Rows from a dataset
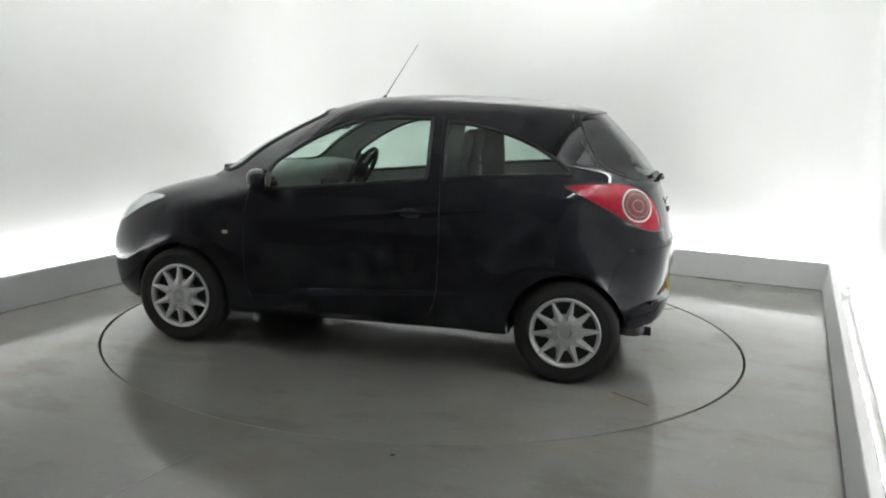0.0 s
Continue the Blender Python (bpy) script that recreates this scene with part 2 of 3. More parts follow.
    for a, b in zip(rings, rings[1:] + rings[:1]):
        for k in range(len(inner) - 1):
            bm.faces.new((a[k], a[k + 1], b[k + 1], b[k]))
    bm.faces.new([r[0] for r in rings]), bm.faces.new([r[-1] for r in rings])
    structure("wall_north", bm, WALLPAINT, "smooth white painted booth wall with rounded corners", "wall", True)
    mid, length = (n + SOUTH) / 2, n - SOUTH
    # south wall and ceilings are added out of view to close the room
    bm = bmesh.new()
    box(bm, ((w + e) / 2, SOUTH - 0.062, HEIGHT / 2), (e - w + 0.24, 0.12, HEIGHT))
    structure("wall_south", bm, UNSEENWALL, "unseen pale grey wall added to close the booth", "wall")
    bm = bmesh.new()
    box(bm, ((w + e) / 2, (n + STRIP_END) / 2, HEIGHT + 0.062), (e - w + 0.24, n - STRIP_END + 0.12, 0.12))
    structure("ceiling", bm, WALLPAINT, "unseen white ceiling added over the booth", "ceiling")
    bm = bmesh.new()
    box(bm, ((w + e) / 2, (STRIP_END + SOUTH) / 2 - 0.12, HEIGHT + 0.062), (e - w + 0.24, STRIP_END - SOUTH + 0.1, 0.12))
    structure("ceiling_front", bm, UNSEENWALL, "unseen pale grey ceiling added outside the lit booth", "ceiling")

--

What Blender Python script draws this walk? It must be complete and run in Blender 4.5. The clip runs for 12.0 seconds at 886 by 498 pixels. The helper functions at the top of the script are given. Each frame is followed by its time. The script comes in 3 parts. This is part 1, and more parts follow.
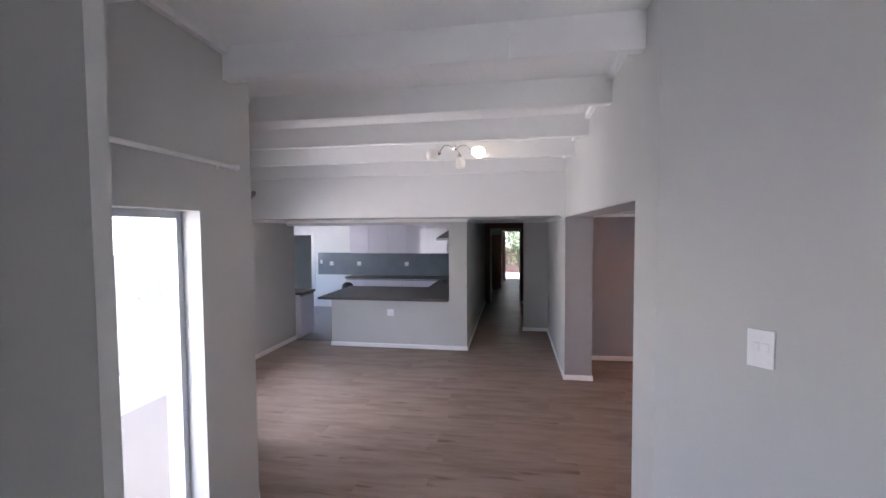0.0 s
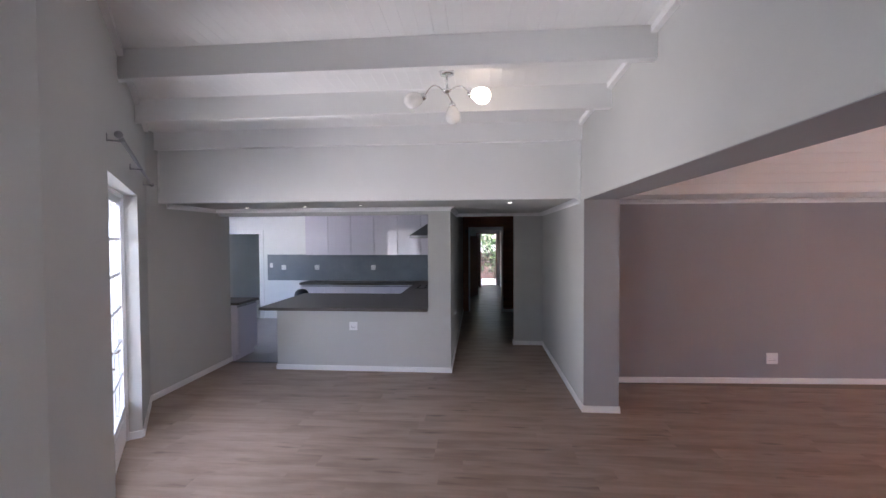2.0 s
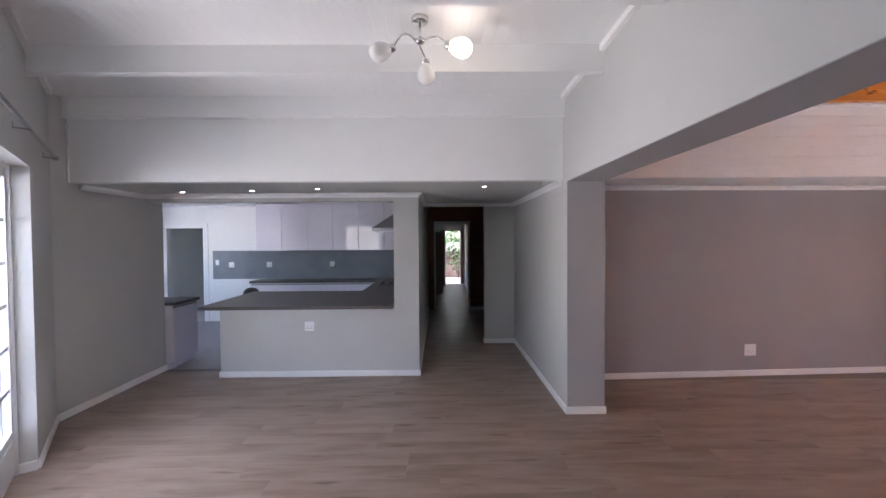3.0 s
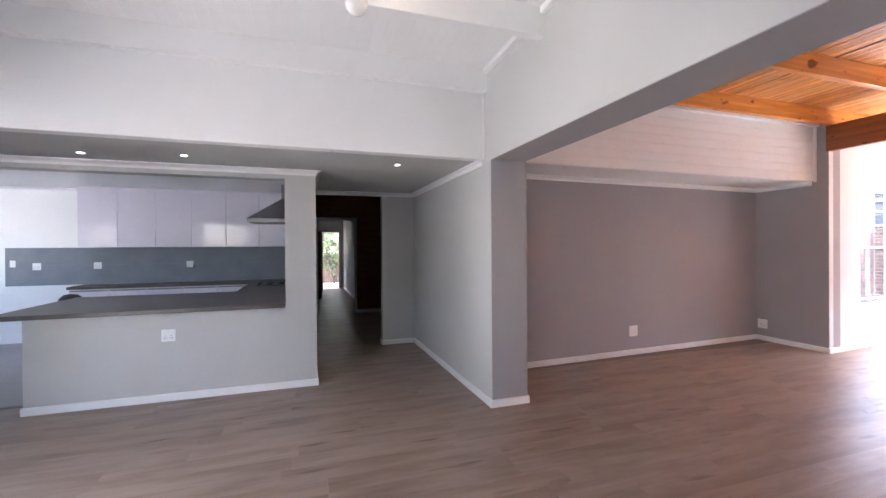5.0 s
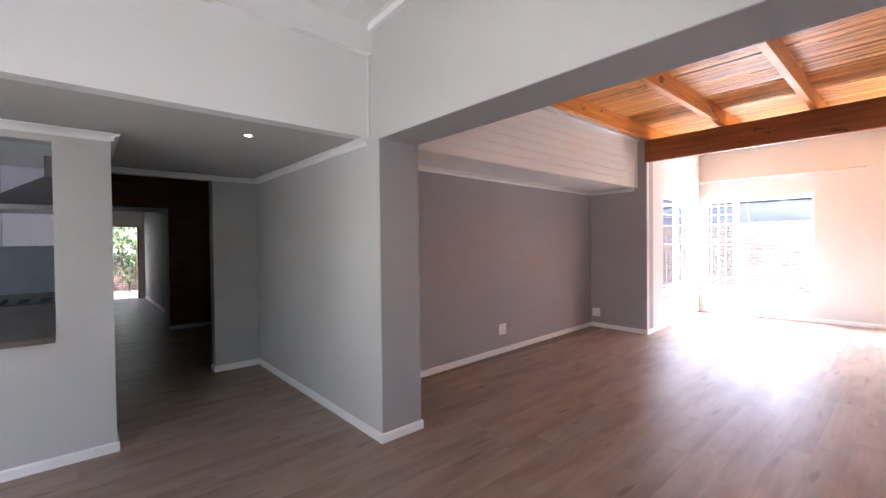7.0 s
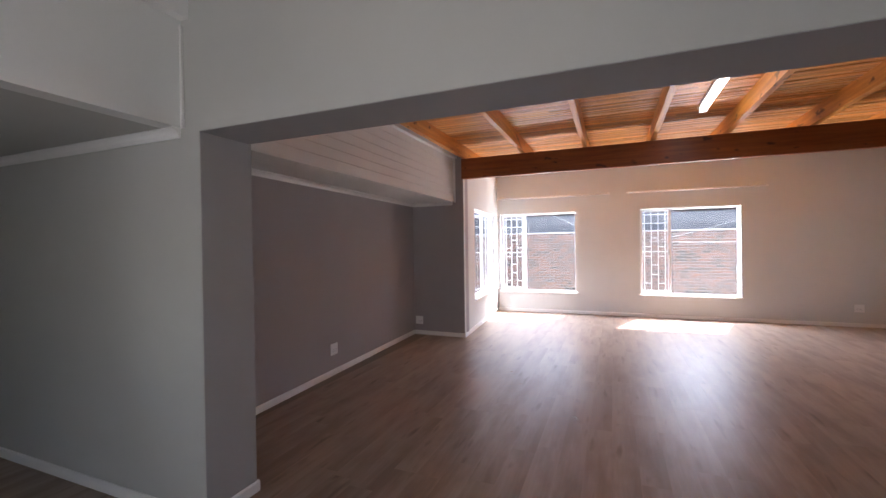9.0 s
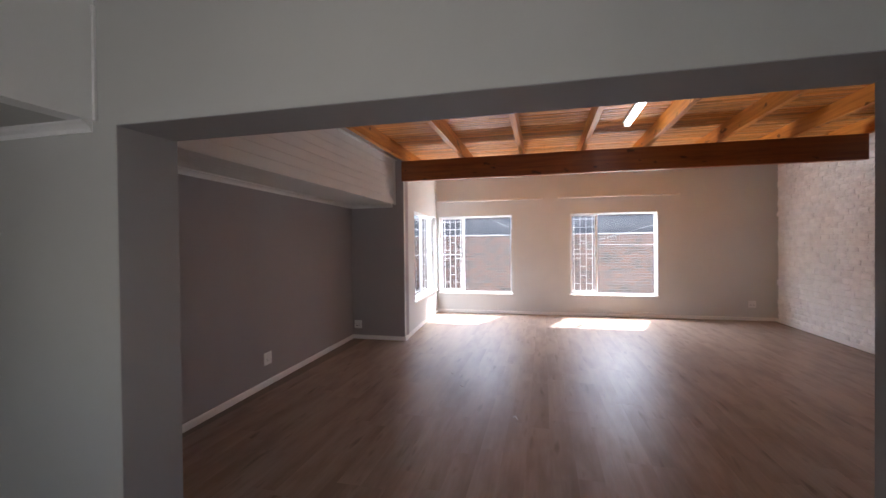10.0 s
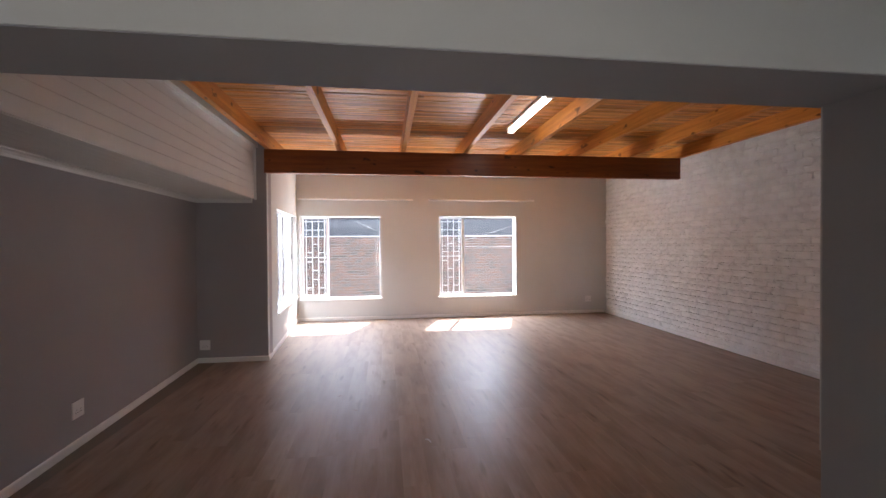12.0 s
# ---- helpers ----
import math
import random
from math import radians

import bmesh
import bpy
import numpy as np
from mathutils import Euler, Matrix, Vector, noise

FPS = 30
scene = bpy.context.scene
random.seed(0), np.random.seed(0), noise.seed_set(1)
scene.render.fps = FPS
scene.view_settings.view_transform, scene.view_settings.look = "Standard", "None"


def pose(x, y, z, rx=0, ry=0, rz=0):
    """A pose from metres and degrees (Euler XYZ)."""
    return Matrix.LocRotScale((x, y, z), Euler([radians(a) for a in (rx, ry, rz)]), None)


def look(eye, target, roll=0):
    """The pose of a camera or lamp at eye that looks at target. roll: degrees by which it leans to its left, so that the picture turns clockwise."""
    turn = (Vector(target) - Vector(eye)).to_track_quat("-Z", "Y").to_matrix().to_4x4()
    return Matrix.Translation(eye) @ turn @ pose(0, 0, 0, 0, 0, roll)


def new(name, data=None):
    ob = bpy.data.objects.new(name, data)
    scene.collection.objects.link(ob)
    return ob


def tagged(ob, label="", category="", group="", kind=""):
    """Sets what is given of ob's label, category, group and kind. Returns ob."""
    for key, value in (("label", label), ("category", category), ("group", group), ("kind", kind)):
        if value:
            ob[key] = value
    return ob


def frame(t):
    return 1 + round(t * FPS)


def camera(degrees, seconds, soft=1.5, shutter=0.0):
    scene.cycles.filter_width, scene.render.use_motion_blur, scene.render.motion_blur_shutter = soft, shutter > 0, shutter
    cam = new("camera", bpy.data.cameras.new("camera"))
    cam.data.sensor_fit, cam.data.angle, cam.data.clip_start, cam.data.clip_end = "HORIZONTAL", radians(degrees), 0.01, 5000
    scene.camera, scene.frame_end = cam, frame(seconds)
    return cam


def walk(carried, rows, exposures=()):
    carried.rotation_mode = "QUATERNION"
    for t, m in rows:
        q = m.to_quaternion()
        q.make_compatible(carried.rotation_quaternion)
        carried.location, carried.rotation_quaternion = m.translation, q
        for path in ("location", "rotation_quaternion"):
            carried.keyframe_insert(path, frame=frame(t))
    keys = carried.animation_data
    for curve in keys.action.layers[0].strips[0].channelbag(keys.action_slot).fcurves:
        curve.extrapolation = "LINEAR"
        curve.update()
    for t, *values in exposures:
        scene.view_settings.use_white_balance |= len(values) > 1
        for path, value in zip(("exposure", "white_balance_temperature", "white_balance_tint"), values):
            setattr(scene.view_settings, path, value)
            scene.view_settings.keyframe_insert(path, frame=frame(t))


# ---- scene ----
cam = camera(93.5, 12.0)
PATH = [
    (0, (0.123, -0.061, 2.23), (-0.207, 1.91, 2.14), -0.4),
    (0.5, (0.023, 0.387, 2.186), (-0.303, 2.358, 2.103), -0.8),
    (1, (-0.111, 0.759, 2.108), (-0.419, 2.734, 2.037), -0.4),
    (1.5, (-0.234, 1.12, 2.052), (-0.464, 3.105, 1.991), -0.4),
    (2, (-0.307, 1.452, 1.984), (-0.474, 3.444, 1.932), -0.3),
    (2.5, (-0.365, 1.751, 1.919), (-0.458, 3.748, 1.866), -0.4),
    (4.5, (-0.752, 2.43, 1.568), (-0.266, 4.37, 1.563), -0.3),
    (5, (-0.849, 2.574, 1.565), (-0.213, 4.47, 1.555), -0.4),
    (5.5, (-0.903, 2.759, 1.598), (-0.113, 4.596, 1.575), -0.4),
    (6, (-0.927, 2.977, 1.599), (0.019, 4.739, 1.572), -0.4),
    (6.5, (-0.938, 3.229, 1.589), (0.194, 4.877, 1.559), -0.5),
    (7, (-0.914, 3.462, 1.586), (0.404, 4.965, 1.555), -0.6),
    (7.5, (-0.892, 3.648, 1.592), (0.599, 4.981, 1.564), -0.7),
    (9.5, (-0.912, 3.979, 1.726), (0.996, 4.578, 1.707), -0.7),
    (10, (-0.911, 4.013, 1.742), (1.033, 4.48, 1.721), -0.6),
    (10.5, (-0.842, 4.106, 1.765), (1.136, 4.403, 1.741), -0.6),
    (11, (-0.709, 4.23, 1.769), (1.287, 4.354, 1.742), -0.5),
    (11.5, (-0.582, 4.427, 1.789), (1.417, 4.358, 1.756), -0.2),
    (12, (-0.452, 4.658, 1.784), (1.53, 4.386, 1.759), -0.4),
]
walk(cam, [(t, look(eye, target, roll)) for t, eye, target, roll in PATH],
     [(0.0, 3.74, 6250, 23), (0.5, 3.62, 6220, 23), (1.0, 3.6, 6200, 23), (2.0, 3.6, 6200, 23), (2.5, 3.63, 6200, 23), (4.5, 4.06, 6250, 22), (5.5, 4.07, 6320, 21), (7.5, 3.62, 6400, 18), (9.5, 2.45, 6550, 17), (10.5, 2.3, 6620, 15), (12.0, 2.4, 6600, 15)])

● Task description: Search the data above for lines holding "scene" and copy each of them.

● Full response:
Continue the Blender Python (bpy) script that recreates this scene with part 2 of 3. More parts follow.
scene = bpy.context.scene
scene.render.fps = FPS
scene.view_settings.view_transform, scene.view_settings.look = "Standard", "None"
    scene.collection.objects.link(ob)
    scene.cycles.filter_width, scene.render.use_motion_blur, scene.render.motion_blur_shutter = soft, shutter > 0, shutter
    scene.camera, scene.frame_end = cam, frame(seconds)
        scene.view_settings.use_white_balance |= len(values) > 1
            setattr(scene.view_settings, path, value)
            scene.view_settings.keyframe_insert(path, frame=frame(t))
# ---- scene ----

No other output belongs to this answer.